Couples often buy one policy. This means that in the first instance of a claim the policy will pay out. However once the policy has had the claimant paid it will often cease. Therefore it is often better to buy two single policies so that in the event of a claim by one partner, the other partner still has cover.
This could be quite important as this may be many years later and the cost of a new policy at this stage could be much higher and the remaining partner may have had health issues which would make the new policy even more expensive, if cover could be put in place at all.
Top Tip: The cost of buying two policies is often very similar in price to a joint policy.
According to a major insurance company, the cost of raising a child to the age of 21 is now in excess of £220,000, which is a rise of almost 60% in the last 10 years.
The added cost children bring means adequate financial protection is now more important than ever. For one, there’s a bigger strain on your household budget. And you may find you need a larger house and car. Added to which, education costs have risen enormously, particularly with the recent rises in university fees.
As your children grow, will you need a larger home?
A larger mortgage means your protection will need an overhaul. Your life insurance needs to be able to settle your mortgage debt, and also tie in with the length of your home loan as you may have extended this period. There is some good news though. The costs may not be as much as you think; life insurance for a specified term costs a reasonable rate and if cover is linked to a capital and interest mortgage then this cost often reduces so that you are only ensuring the outstanding debt.
Protection in employment
Employers often provide a ‘death in-service’ benefit. This provides a lump sum to your named beneficiaries should you die whilst working for the company. Typically this figure is set at a multiple of two to four times your annual salary.
If you change your job, then do check that your new employer includes this benefit. Otherwise you should increase the amount of cover that you have.
You’re the boss
If you’re self-employed or run your own business, you need sufficient cover in place to provide for your family. You should also think about what would happen to your share of the business if you were to die or suffer a serious illness. Sometimes life insurance will enable your fellow directors or partners to buy your share of business from your family.
Protection for a happy retirement
Once you are retired very often your need for life insurance or critical illness may cease. However your retirement benefits may not provide sufficiently for your spouse. It’s worth thinking about continuing your cover so that your spouse receives a sum of money when you die.
If you’re fortunate to build up assets in the form of property or investments, your estate will be charged inheritance tax on your death. You can use life insurance to protect your estate from the charge on your estate over the inheritance tax-free limit (nil rate band).
One complication with life insurance is that whilst it provides a large lump sum or your family, this will be added to the worth of your spouse’s estate.
This may mean that your children will owe inheritance tax when your spouse dies. To avoid this you should place the life insurance sum assured outside your estate by using a trust.
Protecting your health and your wealth
Life insurance is underwritten and a number of factors taking into account when deciding how much you are going to be charged the cover you take out. These will include your age, your general health and occupation.

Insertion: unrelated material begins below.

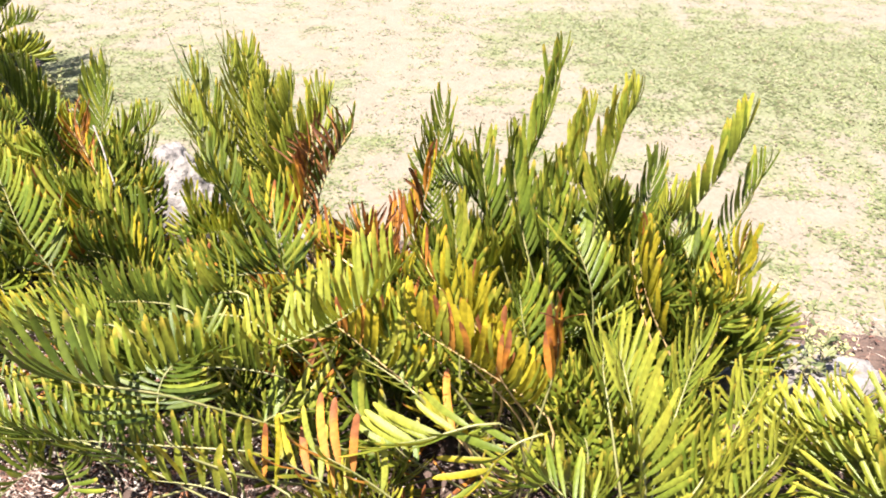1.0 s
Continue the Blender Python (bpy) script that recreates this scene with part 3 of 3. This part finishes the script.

If you smoke you will pay much more for life insurance. Therefore if you give up smoking and this can be shown through testing, you should have a reduced premium for the same level of cover. Normally you must have given up smoking for a minimum of 12 months and should not be using replacement nicotine products.
Are you the adventurous type?
Clearly your lifestyle is linked the cost of your life insurance. If you’re a risk-taker and into extreme sports then, fair play, you’d expect to pay a little more on your insurance premium. But you should make sure an untimely death is insured against as some insurers will exclude certain adventurous sports from the scope of their cover.
Finally, a word of caution
The new Consumer Insurance Bill of 2013 insists that prospective policyholders must take reasonable care to answer the insurer’s questions, as asked, both accurately and fully and if information is volunteered, that this is not misleading. If any disclosure is seen as being fraudulent or not fully given then the Insurers may treat the plan as if it never existed and decline all claims – if the misrepresentation was deliberate or reckless.